2. The Braves are going to have a decision on their hands (Version 3.0)
With Paul Maholm (left wrist contusion) eligible to return from the 15-day disabled list Monday, the Braves are once again faced with a decision that has been like a broken record/CD/MP3/whatever-the-kids-are-listening-to-these-days: what's going to happen to the pitching staff?
The easy answer would be that Alex Wood, 22, is headed back to the bullpen or to the minors and Maholm will reclaim his spot in the rotation, putting him alongside Minor, Medlen, Teheran and Brandon Beachy.
But isn't Wood's recent play at least giving the brain trust of Gonzalez and general manager Frank Wren something to think about?
Wood (2-2) allowed two hits and one earned run over six innings, striking out three and walking two.

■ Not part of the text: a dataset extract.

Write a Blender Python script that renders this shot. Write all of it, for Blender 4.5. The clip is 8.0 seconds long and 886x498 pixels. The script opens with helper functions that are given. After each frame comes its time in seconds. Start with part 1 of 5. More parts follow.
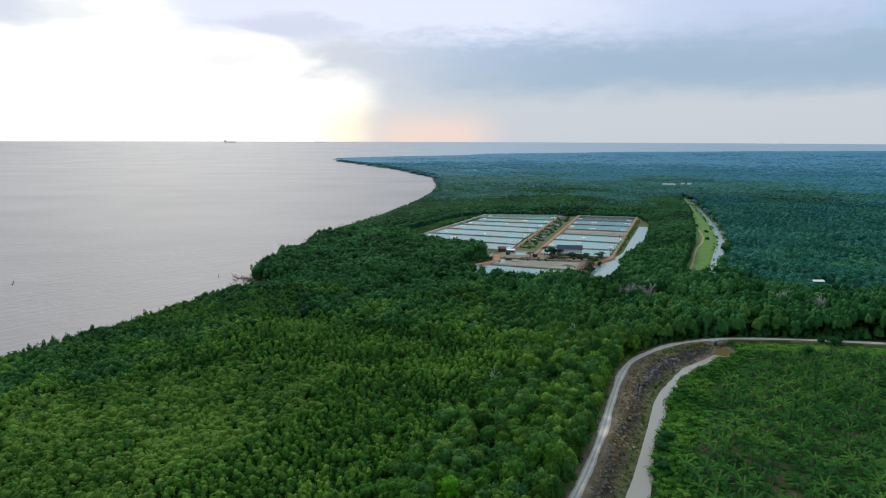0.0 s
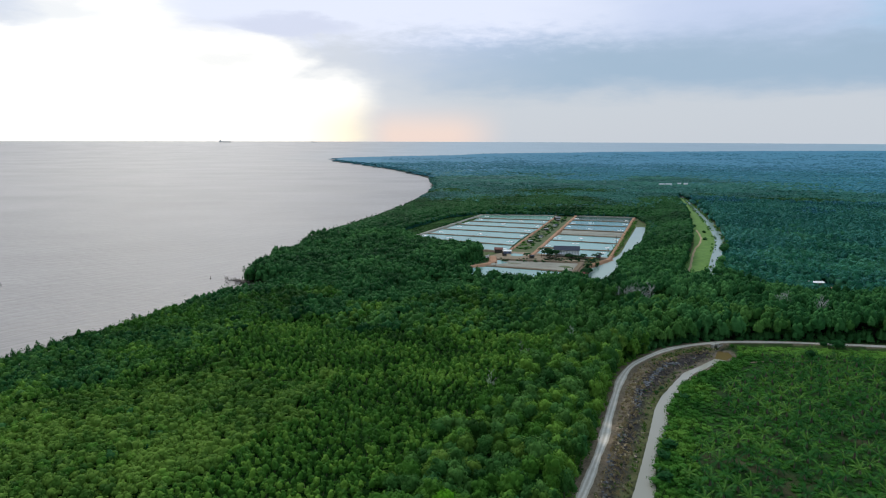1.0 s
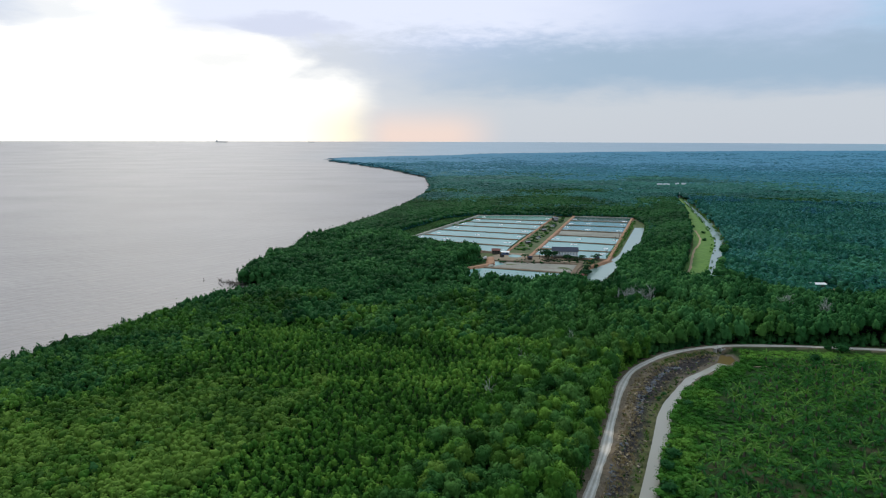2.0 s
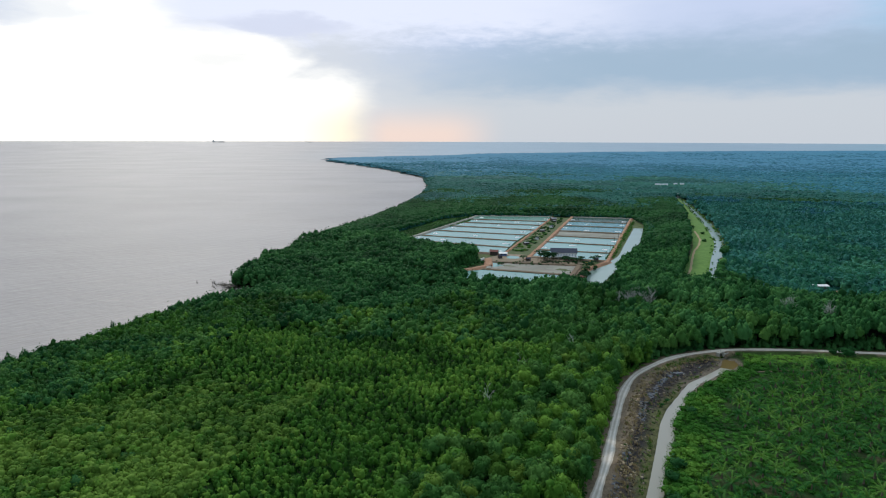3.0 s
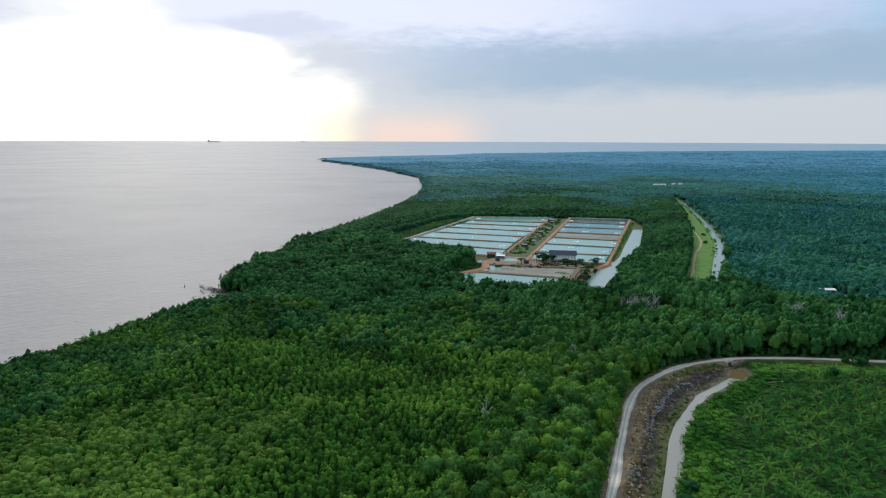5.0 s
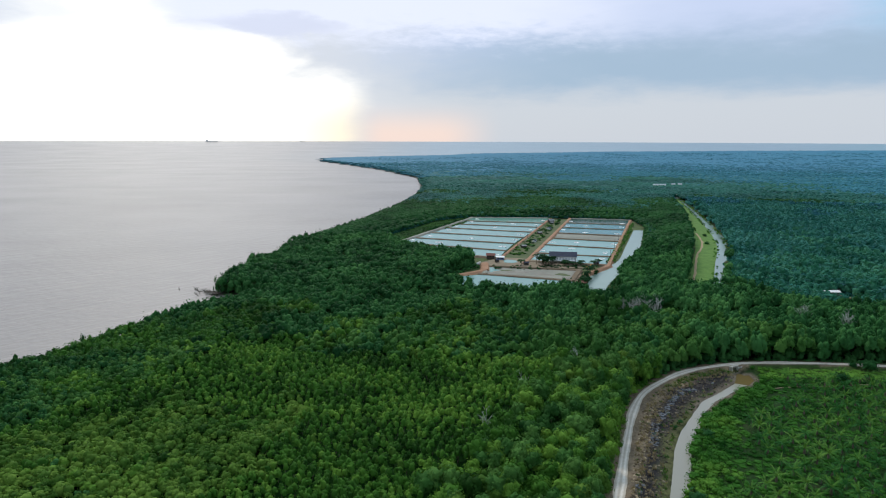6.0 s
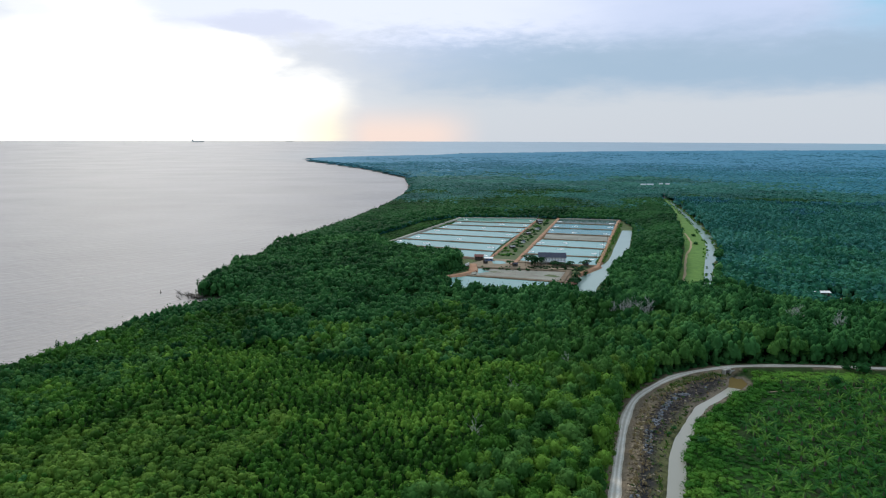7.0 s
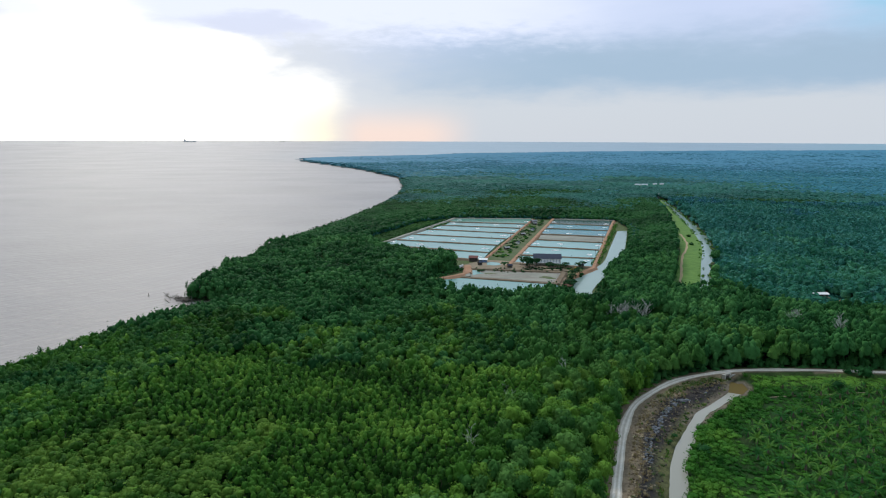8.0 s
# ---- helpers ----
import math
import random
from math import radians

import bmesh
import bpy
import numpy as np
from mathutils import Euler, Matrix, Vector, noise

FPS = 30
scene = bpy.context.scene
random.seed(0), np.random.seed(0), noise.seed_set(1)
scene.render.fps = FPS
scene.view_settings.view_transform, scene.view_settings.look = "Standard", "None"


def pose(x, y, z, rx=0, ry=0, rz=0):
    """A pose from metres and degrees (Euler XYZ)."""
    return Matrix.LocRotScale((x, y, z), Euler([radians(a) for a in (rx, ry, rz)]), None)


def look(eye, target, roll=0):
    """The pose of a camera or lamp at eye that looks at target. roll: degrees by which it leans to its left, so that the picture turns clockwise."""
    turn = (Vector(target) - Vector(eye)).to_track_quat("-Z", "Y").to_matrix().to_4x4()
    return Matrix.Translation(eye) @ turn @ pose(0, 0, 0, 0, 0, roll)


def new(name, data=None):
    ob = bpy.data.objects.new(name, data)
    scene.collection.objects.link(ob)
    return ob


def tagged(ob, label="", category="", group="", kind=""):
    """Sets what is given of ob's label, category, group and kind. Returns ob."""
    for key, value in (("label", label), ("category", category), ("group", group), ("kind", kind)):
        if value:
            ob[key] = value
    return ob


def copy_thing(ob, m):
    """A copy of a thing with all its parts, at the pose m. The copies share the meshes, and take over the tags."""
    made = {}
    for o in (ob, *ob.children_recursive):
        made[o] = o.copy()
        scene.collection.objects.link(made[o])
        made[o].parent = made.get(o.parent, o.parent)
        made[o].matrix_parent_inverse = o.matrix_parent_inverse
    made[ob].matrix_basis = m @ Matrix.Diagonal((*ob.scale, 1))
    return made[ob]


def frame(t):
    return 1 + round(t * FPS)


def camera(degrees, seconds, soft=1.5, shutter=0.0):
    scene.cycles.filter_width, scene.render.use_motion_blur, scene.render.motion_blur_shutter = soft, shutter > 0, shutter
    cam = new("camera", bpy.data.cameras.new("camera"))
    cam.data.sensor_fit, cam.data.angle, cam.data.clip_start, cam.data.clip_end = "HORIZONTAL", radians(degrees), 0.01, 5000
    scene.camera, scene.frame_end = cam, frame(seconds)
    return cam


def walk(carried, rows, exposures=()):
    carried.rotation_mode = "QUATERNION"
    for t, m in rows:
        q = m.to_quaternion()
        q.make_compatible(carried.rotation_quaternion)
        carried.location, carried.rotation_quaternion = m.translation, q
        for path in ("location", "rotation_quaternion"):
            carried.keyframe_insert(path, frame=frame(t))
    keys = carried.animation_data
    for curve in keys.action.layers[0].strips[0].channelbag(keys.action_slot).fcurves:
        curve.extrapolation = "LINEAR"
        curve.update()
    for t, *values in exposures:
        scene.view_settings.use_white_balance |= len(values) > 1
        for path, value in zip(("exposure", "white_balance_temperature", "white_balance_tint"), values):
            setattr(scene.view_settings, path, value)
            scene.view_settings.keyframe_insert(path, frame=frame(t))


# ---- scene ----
# A low coast from the air: mangrove forest, shrimp ponds, a bund road, a creek and oil palms beside a muddy sea.
cam = camera(69.0, 8.0, 1.1)
ROWS = [  # seconds, yaw, pitch, roll
    (0.0, 0.257, -9.74, 0.20), (0.5, 0.077, -9.75, 0.20), (1.0, -0.100, -9.75, 0.20), (1.5, -0.235, -9.75, 0.19),
    (3.0, -0.578, -9.75, 0.19), (3.5, -0.670, -9.75, 0.19), (4.0, -0.750, -9.755, 0.19), (4.5, -0.834, -9.76, 0.19),
    (6.0, -1.003, -9.76, 0.19), (6.5, -1.238, -9.76, 0.19), (7.0, -2.083, -9.77, 0.20), (7.5, -2.586, -9.765, 0.20),
    (8.0, -2.638, -9.77, 0.21),
]


def eye_at(t):
    return (-0.30 + 0.235 * t, 0.25 + 6.84 * t, 99.78 - 0.113 * t)


walk(cam, [(t, pose(*eye_at(t), 90 + pitch, -roll, yaw)) for t, yaw, pitch, roll in ROWS], [(0.0, 0.0), (4.5, 0.03), (8.0, 0.10)])

# ---- sky and sun ----
SUN_YAW, SUN_EL = -20.0, 42.0  # clockwise from +y, and above the horizon
world = bpy.data.worlds.new("overcast_sky")
scene.world = world
world.use_nodes = True
wn = world.node_tree
wn.nodes.clear()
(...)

In his last three starts, which also includes outings against the Mets and Rockies, he has a 4.15 ERA and 1.21 WHIP.
Maholm, meanwhile, has fallen off since winning six of his first 10 starts, with a 5.53 ERA and 3-5 record in his last 10, a stretch where opponents have hit .316 against him.
There is the fact that Maholm is the most veteran pitcher left on the roster after Tim Hudson's season-ending ankle injury with nine years and 236 starts under his belt. That can't be pointed to enough and chances are he'll join the rotation again very soon.
It sets up a murky immediate future for Wood. That he was already sent back to the minors to stretch him as a starter and that the Braves' traded for another lefty reliever in Scott Downs would lead you to think he's headed back to Triple-A if he's not part of the major league staff.
But credit Wood that four starts into his career we're even discussing the possibility of him supplanting a nine-year veteran.
3. Is B.J. Upton close to breaking out?
The return of the elder Upton brother from a 17-game absence with a strained right abductor brought with it some concerns. Chief among them was whether placing him back in the lineup would upset the balance Fredi Gonzalez had found in his reconfigured 1-8.
Give Upton this: In Game 2 of his return, he gave glimpses of the player Atlanta envisioned when it signed him to a five-year, $75.25 million contract -- and not the one who posted the third-lowest OPS (.565) of any player with at least 300 plate appearances, trailing only the White Sox's Jeff Keppinger (.539) and Royals' Alcides Escobar (.561).
After singling in his first at-bat, Upton led off the fourth inning by taking Cliff Lee's first pitch and sending it just over the right field fence for what was seemingly his ninth homer of the season and the first since June 15. But after a long review it was ruled a ground-rule double -- the call would ultimately matter little on the scoreboard as Jason Heyward scored Upton three batters later -- giving Upton three hits in nine at-bats since his return.
It wasn't an eye-opening performance, but when you add in his strong rehab assignment, as Upton went 4-for-12 (.333) with three doubles and two RBI in three games with Triple-A Gwinnett and that he's driving the ball the opposite way in his return, this could be the beginning of a streak for a player that has shown a propensity for them (he hit 21 of his 28 home runs in '12 in the second half).
It may be akin to grasping for straws with a player hitting .182/.271/.305, but Upton at least looks like he's reclaiming the swing the Braves thought they were getting and that could make this offense that much more difficult to deal with.